Dit vonnis is gewezen door
mrs. Steenhuis, voorzitter,
Royakkers en Schotte, rechters,
in tegenwoordigheid van mr. Hamelink, griffier,
en uitgesproken ter openbare terechtzitting van 29 maart 2010.
Voetnoten
Voetnoten Uitspraak 29‑03‑2010
Rapport van scheidsrechter, dossier pag. 53, onderdeel ‘korte zakelijke omschrijving’.

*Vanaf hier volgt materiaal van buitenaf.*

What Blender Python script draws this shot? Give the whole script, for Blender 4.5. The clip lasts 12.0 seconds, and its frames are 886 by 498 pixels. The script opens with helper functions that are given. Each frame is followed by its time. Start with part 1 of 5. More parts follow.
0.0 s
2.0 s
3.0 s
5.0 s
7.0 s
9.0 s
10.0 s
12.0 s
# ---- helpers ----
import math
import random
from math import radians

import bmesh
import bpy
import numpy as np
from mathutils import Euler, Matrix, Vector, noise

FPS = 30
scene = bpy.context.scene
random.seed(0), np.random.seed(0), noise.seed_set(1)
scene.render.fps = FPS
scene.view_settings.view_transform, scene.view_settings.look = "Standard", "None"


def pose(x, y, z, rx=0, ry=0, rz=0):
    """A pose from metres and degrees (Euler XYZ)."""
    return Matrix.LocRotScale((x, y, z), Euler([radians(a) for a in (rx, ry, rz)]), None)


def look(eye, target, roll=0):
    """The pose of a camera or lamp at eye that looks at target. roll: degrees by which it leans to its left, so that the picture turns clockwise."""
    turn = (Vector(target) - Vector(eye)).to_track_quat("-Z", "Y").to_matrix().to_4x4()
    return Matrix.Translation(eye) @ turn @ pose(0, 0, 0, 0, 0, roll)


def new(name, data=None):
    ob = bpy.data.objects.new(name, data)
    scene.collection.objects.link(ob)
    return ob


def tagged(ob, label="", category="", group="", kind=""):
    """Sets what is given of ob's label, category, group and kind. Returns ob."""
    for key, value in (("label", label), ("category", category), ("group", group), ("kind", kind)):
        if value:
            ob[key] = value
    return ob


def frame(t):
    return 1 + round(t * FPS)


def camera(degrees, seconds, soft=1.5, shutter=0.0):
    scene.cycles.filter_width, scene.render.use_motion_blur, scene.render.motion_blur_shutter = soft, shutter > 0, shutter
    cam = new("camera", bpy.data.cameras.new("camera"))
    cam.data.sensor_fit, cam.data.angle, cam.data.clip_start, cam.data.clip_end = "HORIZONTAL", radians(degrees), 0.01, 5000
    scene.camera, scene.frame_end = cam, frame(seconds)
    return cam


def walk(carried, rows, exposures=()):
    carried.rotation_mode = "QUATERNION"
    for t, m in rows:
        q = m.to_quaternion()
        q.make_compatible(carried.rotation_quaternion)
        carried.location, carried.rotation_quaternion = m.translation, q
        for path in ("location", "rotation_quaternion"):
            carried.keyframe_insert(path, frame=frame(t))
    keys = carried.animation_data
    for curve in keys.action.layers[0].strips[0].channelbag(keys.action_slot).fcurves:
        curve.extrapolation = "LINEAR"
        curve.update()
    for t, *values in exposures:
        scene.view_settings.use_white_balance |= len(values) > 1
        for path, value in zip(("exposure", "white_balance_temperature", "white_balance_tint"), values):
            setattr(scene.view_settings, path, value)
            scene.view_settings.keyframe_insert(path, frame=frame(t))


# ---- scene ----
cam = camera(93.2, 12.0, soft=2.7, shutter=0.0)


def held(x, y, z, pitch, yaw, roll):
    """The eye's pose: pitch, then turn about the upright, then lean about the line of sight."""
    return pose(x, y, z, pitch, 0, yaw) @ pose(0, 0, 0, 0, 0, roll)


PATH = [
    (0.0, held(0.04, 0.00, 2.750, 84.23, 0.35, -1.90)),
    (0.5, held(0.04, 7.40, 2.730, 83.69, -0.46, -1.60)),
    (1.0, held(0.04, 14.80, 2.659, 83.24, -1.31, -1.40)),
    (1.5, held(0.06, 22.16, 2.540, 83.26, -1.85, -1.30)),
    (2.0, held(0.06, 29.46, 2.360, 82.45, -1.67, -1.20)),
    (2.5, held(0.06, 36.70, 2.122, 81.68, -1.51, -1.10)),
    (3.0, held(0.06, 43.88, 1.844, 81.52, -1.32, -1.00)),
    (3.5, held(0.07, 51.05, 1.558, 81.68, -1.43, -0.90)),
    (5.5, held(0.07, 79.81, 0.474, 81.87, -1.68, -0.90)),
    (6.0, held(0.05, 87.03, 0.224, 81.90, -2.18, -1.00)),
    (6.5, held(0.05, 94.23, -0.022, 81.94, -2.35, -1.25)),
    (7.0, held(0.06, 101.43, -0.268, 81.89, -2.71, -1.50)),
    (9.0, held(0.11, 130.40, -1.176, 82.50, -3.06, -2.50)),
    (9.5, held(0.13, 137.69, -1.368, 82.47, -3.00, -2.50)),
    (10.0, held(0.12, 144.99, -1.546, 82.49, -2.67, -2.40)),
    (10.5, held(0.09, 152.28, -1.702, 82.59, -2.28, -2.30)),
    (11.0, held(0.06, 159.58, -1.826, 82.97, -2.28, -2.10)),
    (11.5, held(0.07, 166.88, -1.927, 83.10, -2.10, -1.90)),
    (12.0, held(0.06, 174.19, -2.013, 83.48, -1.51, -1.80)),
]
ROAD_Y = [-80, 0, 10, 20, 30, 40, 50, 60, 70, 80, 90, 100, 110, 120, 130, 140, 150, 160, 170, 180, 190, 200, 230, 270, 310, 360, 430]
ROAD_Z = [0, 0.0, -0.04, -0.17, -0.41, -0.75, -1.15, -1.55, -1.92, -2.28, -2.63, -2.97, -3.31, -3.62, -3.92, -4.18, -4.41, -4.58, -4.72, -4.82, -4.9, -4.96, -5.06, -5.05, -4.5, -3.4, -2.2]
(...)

Proces-verbaal van aangifte, pag. 12.
Proces-verbaal van aangifte, pag. 11
Proces-verbaal van aangifte, pag. 12.
Verklaring van aangever [X] bij de rechter-commissaris op 25 maart 2009.
Proces-verbaal, pag. 16.
Proces-verbaal, pag. 18.
Deskundigenrapport van het Nederlands Forensisch Instituut, opgesteld en ondertekend door H.N.J.M. van Venrooij, van 29 oktober 2009, pag. 4 van 6.
Deskundigenrapport van het Nederlands Forensisch Instituut, opgesteld en ondertekend door H.N.J.M. van Venrooij, van 29 oktober 2009, pag. 6 van 6, onderdeel 4.

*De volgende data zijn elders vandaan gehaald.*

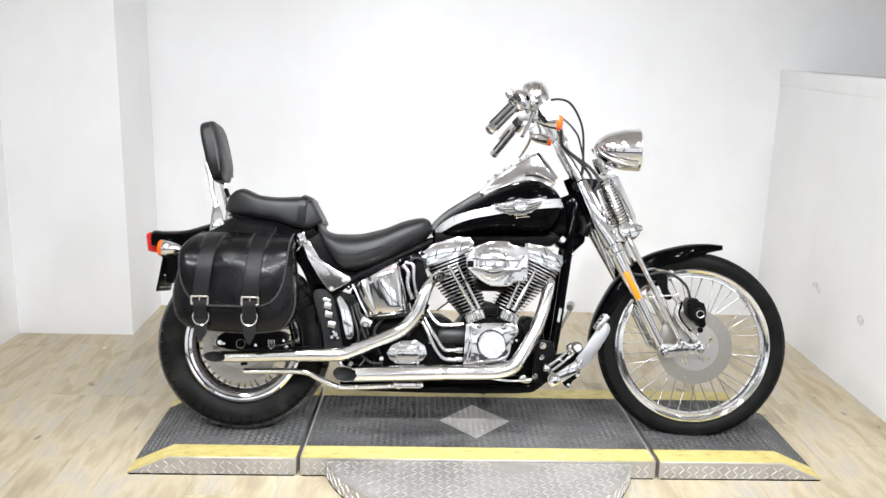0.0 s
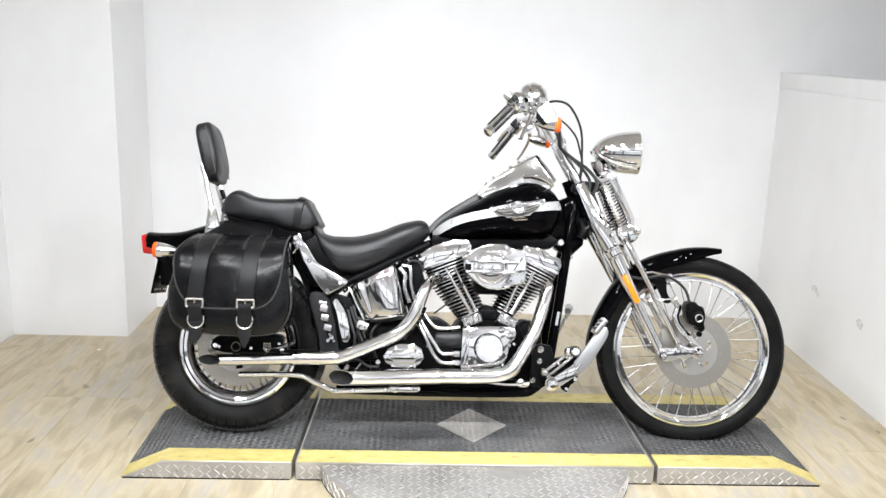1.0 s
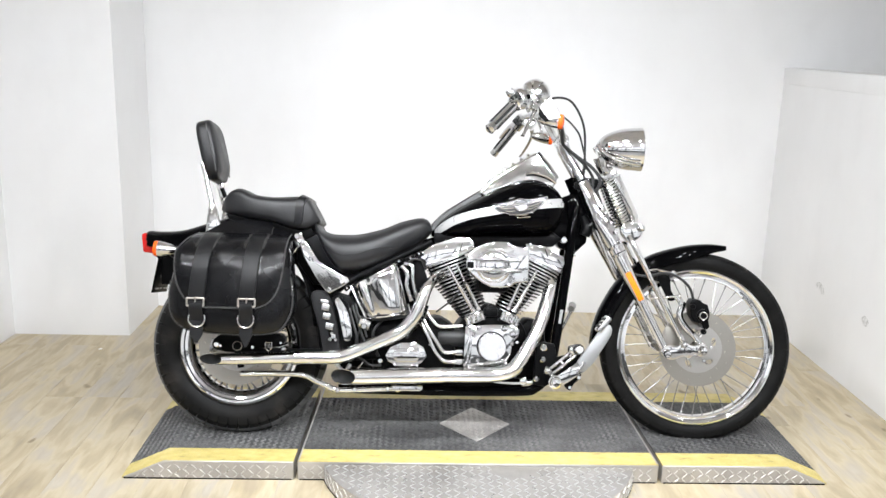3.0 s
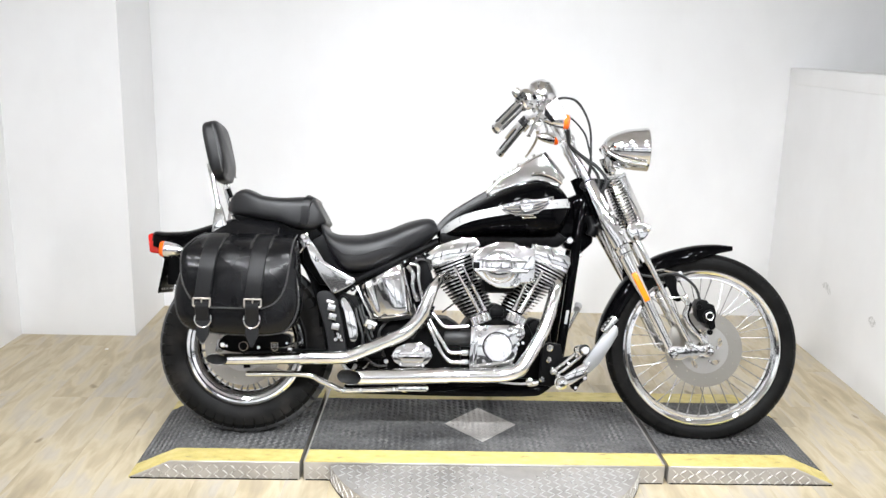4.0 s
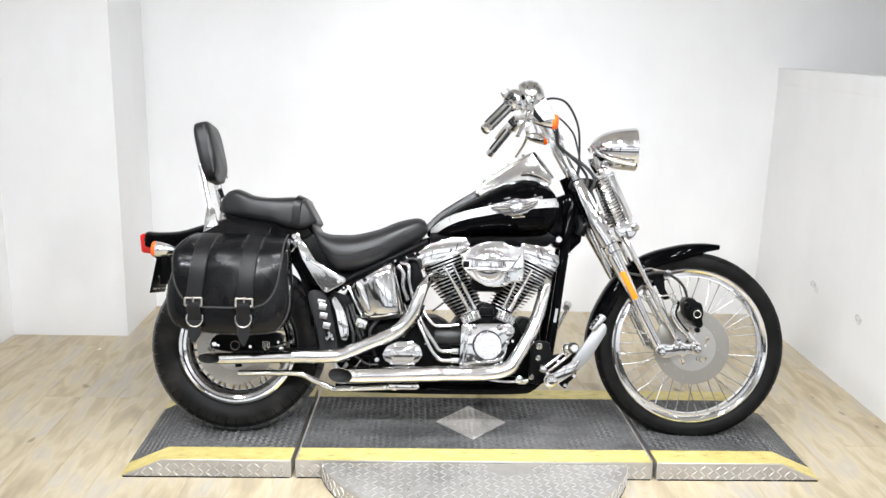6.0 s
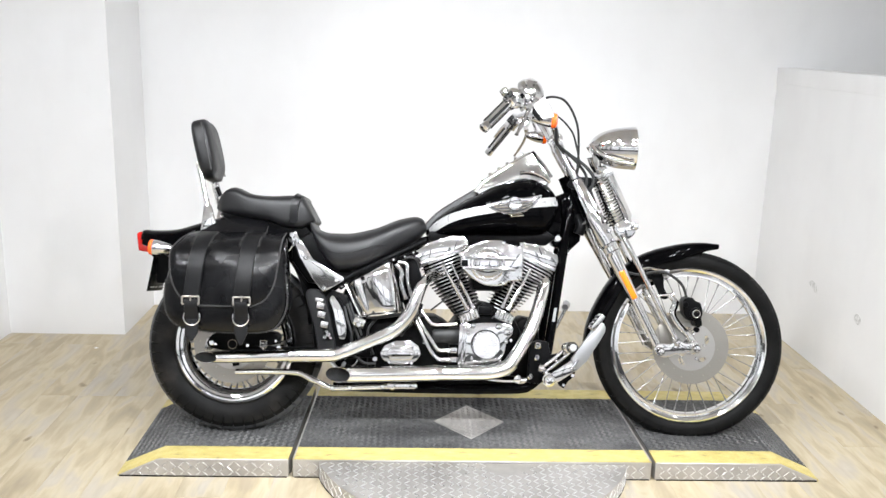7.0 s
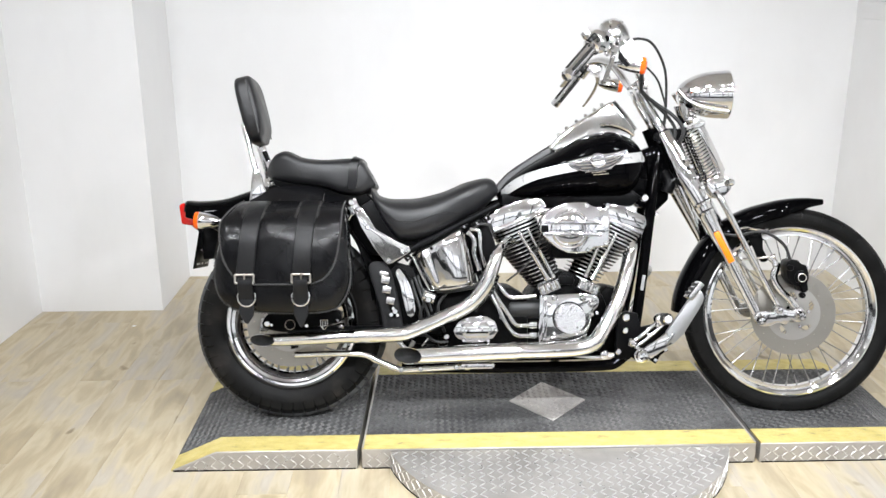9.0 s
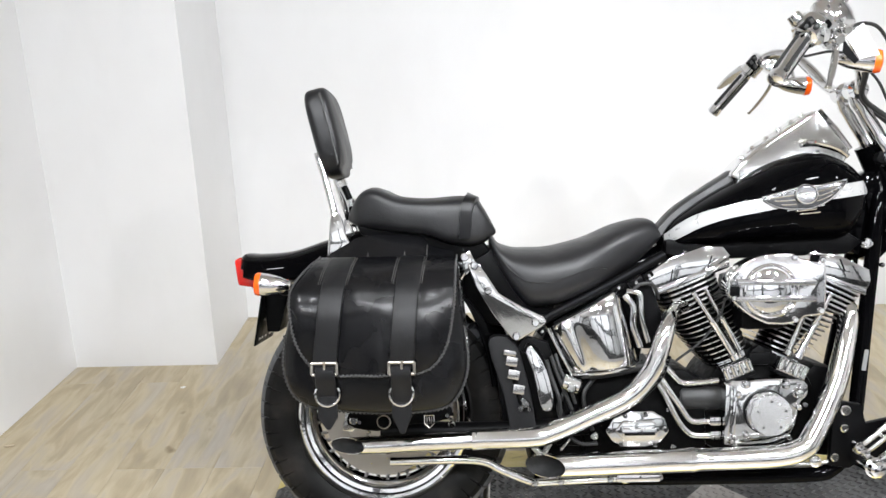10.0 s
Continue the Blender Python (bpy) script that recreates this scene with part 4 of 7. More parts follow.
for s in (-1, 1):
    bm = bmesh.new()
    tube(bm, spline([(0.408, s * 0.045, 0.940), (0.385, s * 0.045, 0.982), (0.355, s * 0.045, 1.035), (0.335, s * 0.045, 1.086)], 4), [0.021] * 3 + [0.018] * 6 + [0.021] * 4, 14)
    part("riser", bm, CHROME, bar, "chrome handlebar riser")
    bm = bmesh.new()
    lathe(bm, [(0.0135, -0.024), (0.024, -0.022), (0.024, 0.022), (0.0135, 0.024)], pose(0.337, s * 0.045, 1.085), 16)
    part("bar_clamp", bm, CHROME, bar)
    a, b = (Vector((0.147, -0.293, 1.174)), Vector((0.072, -0.368, 1.088))) if s < 0 else (Vector((0.176, 0.357, 1.176)), Vector((0.096, 0.410, 1.080)))
    bm = bmesh.new()
    tube(bm, [a, a.lerp(b, 0.02), a.lerp(b, 0.9), a.lerp(b, 0.93), a.lerp(b, 1.06), a.lerp(b, 1.09)], [0.014, 0.0162, 0.0162, 0.0180, 0.0180, 0.012], 18)
    u = (b - a).normalized()
    e1 = u.cross(Vector((0, 0, 1))).normalized()
    e2 = u.cross(e1)
    grip = part("grip", bm, CHROME, bar, "chrome grip with black rubber ribs")
    for k in range(8):
        q = 2 * math.pi * (k + 0.5) / 8
        d = (math.cos(q) * e1 + math.sin(q) * e2) * 0.0152
        if k % 2 == 0:
            bm = bmesh.new()
            tube(bm, [a.lerp(b, 0.06) + d, a.lerp(b, 0.88) + d], 0.0055, 6)
            part("grip_rib", bm, HOSE, grip)
    # switch housing, reservoir, lever
    bm = bmesh.new()
    c = a - u * 0.032
    tube(bm, [c + u * -0.03, c + u * -0.026, c + u * 0.026, c + u * 0.03], [0.018, 0.026, 0.027, 0.02], 14)
    housing = part("switch_housing", bm, CHROME, bar, "chrome switch housing")
    part("switch_plate", block((0.036, 0.016, 0.034), 0.004, pose(c.x - 0.006, c.y - 0.020, c.z + 0.004, 0, 45, 20)), SATIN, housing, "black switch plate")
    for dx, dz in ((-0.011, 0.0), (0.0, 0.011), (0.0, -0.011), (0.011, 0.0)):
        part("switch", block((0.011, 0.010, 0.011), 0.003, pose(c.x - 0.006 + dx, c.y - 0.029, c.z + 0.004 + dz, 0, 45, 20)), HOSE, housing, "black push switch")
    bm = bmesh.new()
    lev = [(0.215, -0.235, 1.20), (0.222, -0.262, 1.172), (0.208, -0.300, 1.130), (0.190, -0.335, 1.090), (0.178, -0.355, 1.065)] if s < 0 else [(0.235, 0.33, 1.19), (0.250, 0.365, 1.165), (0.243, 0.40, 1.13), (0.220, 0.445, 1.09), (0.207, 0.468, 1.073)]
    tube(bm, spline(lev, 5), [0.010] * 6 + [0.0075] * 10 + [0.006] * 4 + [0.008], 10, True, 0.6)
    part("lever", bm, POLISHED, bar, "polished hand lever")
bm = bmesh.new()
dome = [(0.0005, 0.046), (0.022, 0.044), (0.036, 0.034), (0.042, 0.014), (0.042, -0.006), (0.036, -0.03), (0.02, -0.042), (0.0005, -0.044)]
lathe(bm, dome, pose(0.231, -0.215, 1.232, 55, 0, 35) @ Matrix.Diagonal((1.15, 1.0, 0.85, 1)), 26)
part("brake_reservoir", bm, CHROME, bar, "domed chrome brake reservoir")
bell_m = Matrix.Translation((0.172, -0.262, 1.200)) @ Vector((-0.22, -0.42, 0.88)).to_track_quat("Y", "Z").to_matrix().to_4x4()
bm = bmesh.new()
lathe(bm, [(0.014, -0.024), (0.036, -0.026), (0.041, -0.022), (0.042, -0.012), (0.038, 0.008), (0.028, 0.026), (0.014, 0.036), (0.0005, 0.039)], bell_m, 28)
part("throttle_housing", bm, CHROME, bar, "bell-shaped chrome throttle housing")
part("reservoir_clamp", block((0.05, 0.045, 0.05), 0.009, pose(0.216, -0.235, 1.19, 10, 30, 20)), CHROME, bar)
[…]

Deskundigenrapport van het Nederlands Forensisch Instituut, opgesteld en ondertekend door H.N.J.M. van Venrooij, van 29 oktober 2009, pag. 6 van 6, onderdeel 5.
Deskundigenrapport van het Nederlands Forensisch Instituut, opgesteld en ondertekend door H.N.J.M. van Venrooij, van 29 oktober 2009, pag. 6 van 6, onderdeel 6.
Proces-verbaal van verhoor getuige, pag. 22 en 23.
Rapport van scheidsrechter, dossierpag. 52.
Rapport van scheidsrechter, dossierpag. 53.
Rapport van scheidsrechter, dossierpag. 56.
Rapport van de rapporteur, pag. 57
Handleiding voor Scheidsrechters Veldvoetbal, KNVB, oktober 2005, pag. 95.
Proces-verbaal van verhoor verdachte, pag. 36.
Proces-verbaal van verhoor verdachte, pag. 37.